As I’ve watched the industry evolve, particularly over the last 3 years as editor of PFP, I see the industry continue to move in two paradoxical directions. In one direction, the number of seemingly simple-to-acquire certifications for virtually any interested individual seems to continue to increase. In the opposite direction, many newcomers to the industry with bona fide credentials are still finding it a challenge to “break-in” and establish themselves in a way that will build a lifestyle-sustaining business or career. 

While we could discuss at great lengths the repercussions on the fitness industry, or any industry for that matter, of these two opposing directions, I’d like to focus on three points any budding fitness professional should keep front-of-mind when looking at the path to a successful career in fitness. 

Decide if this is a serious career for you or just a “side job” and expect to be compensated accordingly 
I’m presuming if you’re reading this that you are currently a fitness professional or possibly just getting in to the industry. In my opinion, there really is no halfway. You either are or you are not a fitness professional. I can’t be an effective part-time lawyer or part-time accountant. And by part-time I am not simply referring to the number of hours worked, but rather the education, training, experience and skill level required to accurately fulfill the expectations of the job. 
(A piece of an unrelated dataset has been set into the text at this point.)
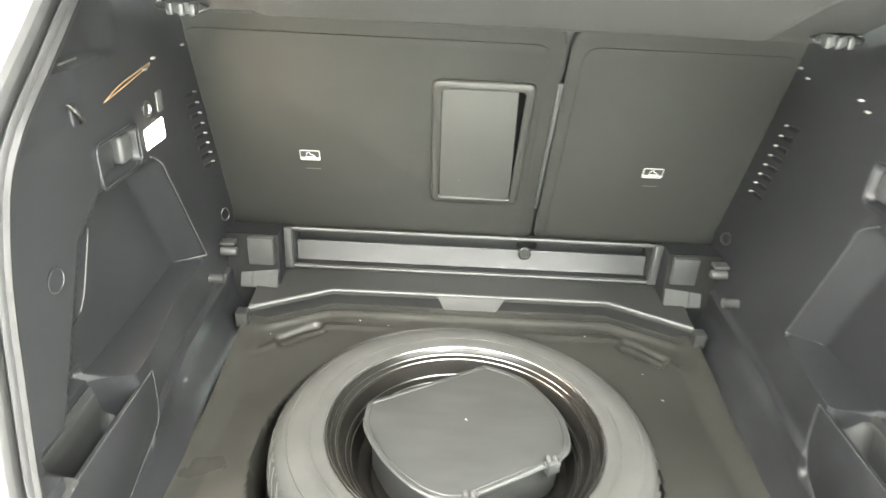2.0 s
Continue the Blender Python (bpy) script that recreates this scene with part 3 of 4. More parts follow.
def side_trim(s):
    ys = [-0.055 + 0.0055 * k for k in range(150)]
    zs = [0.56 + 0.0055 * k for k in range(141)]
    bm = bmesh.new()
    grid = []
    for z in zs:
        shift = max(rear_y(z) + 0.002, -0.1)
        row = []
        for k, y in enumerate(ys):
            yy = max(y, shift)
            row.append(bm.verts.new((s * trim_x(yy, z, s), yy, z)))
        grid.append(row)
    for a, b in zip(grid, grid[1:]):
        for i in range(len(a) - 1):
            if (a[i].co - a[i + 1].co).length > 1e-5 or (b[i].co - b[i + 1].co).length > 1e-5:
                bm.faces.new((a[i], a[i + 1], b[i + 1], b[i]))
    bmesh.ops.remove_doubles(bm, verts=bm.verts, dist=1e-6)
    ob = part("side_trim", bm, PLASTIC, car, "grained black plastic side trim with a wheel-house recess", angle=60)
    X = lambda y, z: s * (trim_x(y, z, s) - 0.001)
    # air slots near the seat back, glints at their ends painted as pale dashes
    for k in range(8):
        z = 1.120 - 0.0222 * k
        y = 0.588 + 0.009 * k if s > 0 else 0.619 + 0.0074 * k
        part("vent_glint", box(X(y, z) - s * 0.0055, X(y, z) + s * 0.004, y - 0.0024, y + 0.0024, z - 0.0011, z + 0.0011), PALE, ob)
        x0 = X(y - 0.035, z - 0.008) - s * 0.0004
        part("vent_slot", extrude_outline([V(x0, y - 0.010, z + 0.003), V(x0, y - 0.010, z - 0.005), V(x0, y - 0.045, z - 0.002), V(x0, y - 0.045, z + 0.006)], (s * 0.0012, 0, 0)), BLACK, ob)
    for y, z in ((0.60, 1.222), (0.565, 1.211), (0.393, 1.216), (0.368, 1.205)) if s > 0 else ((0.631, 1.221), (0.591, 1.210), (0.457, 1.212), (0.421, 1.202)):
        part("rail_clip", box(X(y, z) - s * 0.004, X(y, z) + s * 0.002, y - 0.004, y + 0.004, z - 0.0013, z + 0.0013), PALE, ob)
    # round cap
    y, z = (0.062, 1.030) if s > 0 else (0.094, 1.014)
    part("socket_cap", lathe([(0.017, 0.0), (0.0172, 0.0012), (0.0155, 0.002), (0.0148, 0.001), (0.0, 0.001)], (X(y, z), y, z), (-s, 0, 0), 28), PLASTIC, ob)
    # upper bag hook
    y, z = (0.150, 1.196) if s > 0 else (0.210, 1.189)
    hook = tube(smooth_path([V(X(y, z), y - 0.008, z + 0.014), V(X(y, z) - s * 0.009, y - 0.004, z + 0.004), V(X(y, z) - s * 0.010, y + 0.003, z - 0.008), V(X(y, z) - s * 0.004, y + 0.008, z - 0.012)], 4), 0.003)
    part("hook", hook, STEEL, ob)
    part("hook_base", box(X(y, z) - s * 0.004, X(y, z) + s * 0.003, y - 0.008, y + 0.008, z - 0.015, z + 0.013, 0.003), PLASTIC, ob)
    # light caught on the ledge edge above the hook, painted as a silver dash
    y, z = (0.166, 1.2485) if s > 0 else (0.240, 1.2485)
    part("trim_glint", box(X(y, z) - s * 0.0015, X(y, z) + s * 0.002, y - 0.022, y + 0.022, z - 0.0015, z + 0.0015), ALLOY, ob)
    # edge of the upper trim piece round the hook
    joint = ((0.208, 1.218), (0.200, 1.190), (0.135, 1.187), (0.085, 1.187), (0.060, 1.180))
    if s > 0:
        part("trim_joint", tube([V(X(q, r) - s * 0.0003, q, r) for q, r in joint], 0.0012, 6), BLACK, ob)
    # hook inside the box
    hy, hz = HOOK_BOX[s]
    yb = hy + 0.034
    bezel = rounded([V(s * 0.544, hy - 0.062, hz - 0.032), V(s * 0.544, hy + 0.062, hz - 0.032), V(s * 0.544, hy + 0.062, hz + 0.032), V(s * 0.544, hy - 0.062, hz + 0.032)], 0.014)
    part("box_bezel", tube(bezel, 0.0022, 8, closed=True), PLASTIC, ob, "rounded bezel")
    part("box_plate", extrude_outline(rounded([V(s * 0.566, hy - 0.046, hz - 0.021), V(s * 0.566, hy + 0.008, hz - 0.021), V(s * 0.566, hy + 0.008, hz + 0.021), V(s * 0.566, hy - 0.046, hz + 0.021)], 0.006), (-s * 0.006, 0, 0), 0.002), TROUGH, ob)
    part("box_hook", box(X(yb, hz) - s * 0.018, X(yb, hz) + s * 0.004, yb - 0.016, yb + 0.018, hz - 0.022, hz + 0.022, 0.006, 3), PLASTIC_MID, ob, "grey folding bag hook")
    # lashing eye low at the front
    y, z = 0.690, 0.836
    part("lashing_eye", tube([V(X(y, z) - s * (0.008 + 0.006 * math.cos(a)), y + 0.009 * math.cos(a), z + 0.014 * math.sin(a)) for a in [math.pi * 2 * k / 16 for k in range(16)]], 0.0022, 6, closed=True), PLASTIC_SMOOTH, ob, "dark lashing eye")
    # seam in the recess
    line = ((0.265, 1.027), (0.242, 0.983), (0.219, 0.942), (0.201, 0.922), (0.178, 0.915), (0.147, 0.915), (0.105, 0.916))
    pts = [V(X(q, r), q, r) for q, r in [(q - 0.018, r - 0.009) if s > 0 else (q + 0.004, r - 0.028) for q, r in line]]
    part("seam", tube(smooth_path(pts[:4], 5), 0.0013, 6), PLASTIC_GREY, ob)
    part("seam", tube(smooth_path(pts[3:], 5), 0.0009, 6), BLACK, ob)
    return ob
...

Do your time and pay your dues.
This can be a tough pill to swallow for many, especially if you’ve invested a significant amount of time, money and energy. As in any industry, pay generally is commensurate with experience, skill and knowledge; but in fitness there seems to be an expectation that once “certified” one should be able to demand the top going-rate. Pay your dues in time spent in the field. Don’t write-off the value of interning, shadowing or doing what may feel like menial jobs in order to gain experience. It takes 10,000 hours to master a craft, and our craft is no exception (and even at 10,000 hours, there is infinite knowledge and experience to be gained). This translates to approximately 5 years of working 8 hours a day/5 days a week. Do your time and you will be rewarded! 

It’s your job to earn your success.
The possibilities in this industry are virtually endless and while some may wish for it, there is no defined path. As you seek new opportunities to gain experience, knowledge and skill, chip away at your 10,000 hours and surround yourself with those who will enable you to nurture and grow your career and you will have full control of that path that will lead you to success.